_Request_
Leave out any picture and return the remaining listing below exactly as given.

......

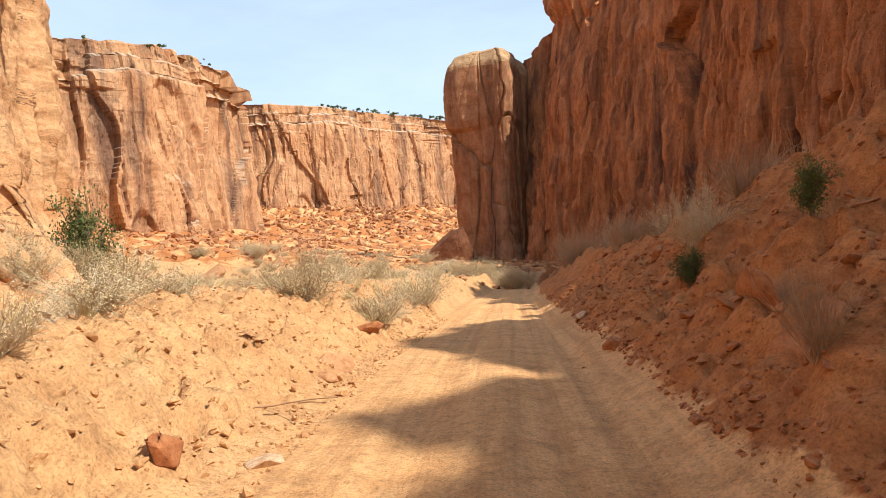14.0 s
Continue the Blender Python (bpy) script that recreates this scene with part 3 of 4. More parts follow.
def dome_relief(p, h, u):
    on = smooth(42.5, 48, p[:, 1])
    r = slick_relief(p, h, u, -0.2, 1.0, 0.85, 0.7) * (0.26 - 0.10 * on) + on * panel_relief(p, h, u, 26.0, 0.45, 0.6, 0.3)
    y, z = p[:, 1], p[:, 2]
    # the alcove: a leaning hollow under a slanting lip, open to the road
    lip = 7.7 + (y - 38.6) * 0.60 - z
    left = (y - 37.4 - (z - 5.5) * 0.46) * 0.9
    far = (40.0 + (z - 5.5) * 0.62 - y) * 0.9
    inside = np.minimum(np.minimum(lip, left), np.minimum(z - 4.7, far)) + 0.12 * pnoise(p * 1.1)
    r = r - 3.4 * smooth(0.0, 0.35, inside) * (0.45 + 0.55 * smooth(0.1, 0.9, inside))
    r = r + 0.95 * np.exp(-(np.minimum(lip + 0.9, 0) / 1.5) ** 2) * smooth(34.5, 38.5, y) * (1 - smooth(41.6, 43.6, y)) * smooth(0.12, -0.12, lip)
    # a wedge of rock standing out high on the rib behind
    wedge = np.minimum(np.minimum(z - 17.0 + 0.1 * (y - 66), 17.6 + (y - 63.8) * 1.9 - z), np.minimum(24.0 - z, 69 - y) * 0.5)
    beak = smooth(0, 0.9, wedge) * (0.7 + 0.3 * smooth(17.0, 20.5, z))
    # one larger hole in the pale bed further on
    r = r - 1.2 * (1 - smooth(0.6, 1.0, np.hypot((y - 56.8) / 1.0, (z - 8.3 - 0.25 * pnoise(p)) / 0.42)))
    # solution holes
    f1, f2, who = worley(np.stack([p[:, 0] * 0.9, y * 0.9, z * 1.1], 1))
    band = np.exp(-((z - 10.6 + 0.15 * (y - 36)) / 1.0) ** 2) * (y < 42) + np.exp(-((z - 9.6) / 1.3) ** 2) * (y > 52) * (y < 62)
    r = r - 0.5 * band * (who > 0.6) * (1 - smooth(0.08, 0.22, f1))
    return r + 3.0 * beak


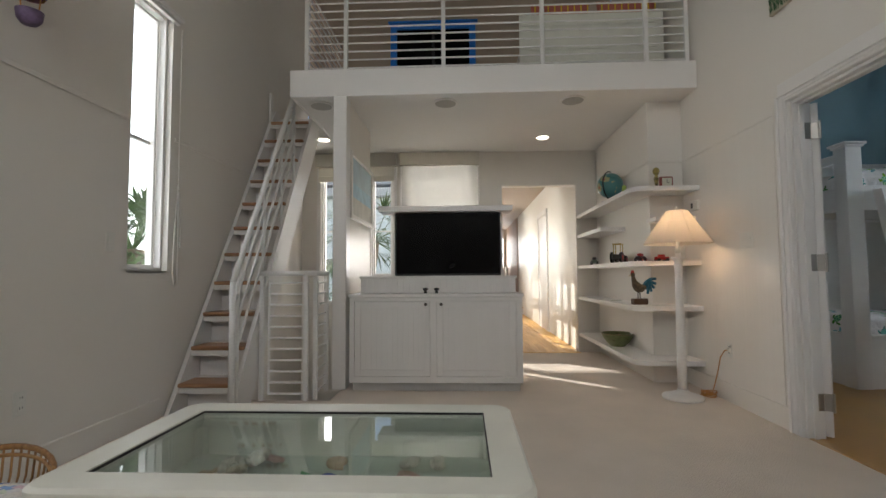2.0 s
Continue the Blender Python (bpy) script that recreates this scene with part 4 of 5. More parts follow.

......

_Answer for this exercise_
14.0 s
Continue the Blender Python (bpy) script that recreates this scene with part 3 of 4. More parts follow.
def dome_relief(p, h, u):
    on = smooth(42.5, 48, p[:, 1])
    r = slick_relief(p, h, u, -0.2, 1.0, 0.85, 0.7) * (0.26 - 0.10 * on) + on * panel_relief(p, h, u, 26.0, 0.45, 0.6, 0.3)
    y, z = p[:, 1], p[:, 2]
    # the alcove: a leaning hollow under a slanting lip, open to the road
    lip = 7.7 + (y - 38.6) * 0.60 - z
    left = (y - 37.4 - (z - 5.5) * 0.46) * 0.9
    far = (40.0 + (z - 5.5) * 0.62 - y) * 0.9
    inside = np.minimum(np.minimum(lip, left), np.minimum(z - 4.7, far)) + 0.12 * pnoise(p * 1.1)
    r = r - 3.4 * smooth(0.0, 0.35, inside) * (0.45 + 0.55 * smooth(0.1, 0.9, inside))
    r = r + 0.95 * np.exp(-(np.minimum(lip + 0.9, 0) / 1.5) ** 2) * smooth(34.5, 38.5, y) * (1 - smooth(41.6, 43.6, y)) * smooth(0.12, -0.12, lip)
    # a wedge of rock standing out high on the rib behind
    wedge = np.minimum(np.minimum(z - 17.0 + 0.1 * (y - 66), 17.6 + (y - 63.8) * 1.9 - z), np.minimum(24.0 - z, 69 - y) * 0.5)
    beak = smooth(0, 0.9, wedge) * (0.7 + 0.3 * smooth(17.0, 20.5, z))
    # one larger hole in the pale bed further on
    r = r - 1.2 * (1 - smooth(0.6, 1.0, np.hypot((y - 56.8) / 1.0, (z - 8.3 - 0.25 * pnoise(p)) / 0.42)))
    # solution holes
    f1, f2, who = worley(np.stack([p[:, 0] * 0.9, y * 0.9, z * 1.1], 1))
    band = np.exp(-((z - 10.6 + 0.15 * (y - 36)) / 1.0) ** 2) * (y < 42) + np.exp(-((z - 9.6) / 1.3) ** 2) * (y > 52) * (y < 62)
    r = r - 0.5 * band * (who > 0.6) * (1 - smooth(0.08, 0.22, f1))
    return r + 3.0 * beak


2.0 s
Continue the Blender Python (bpy) script that recreates this scene with part 4 of 5. More parts follow.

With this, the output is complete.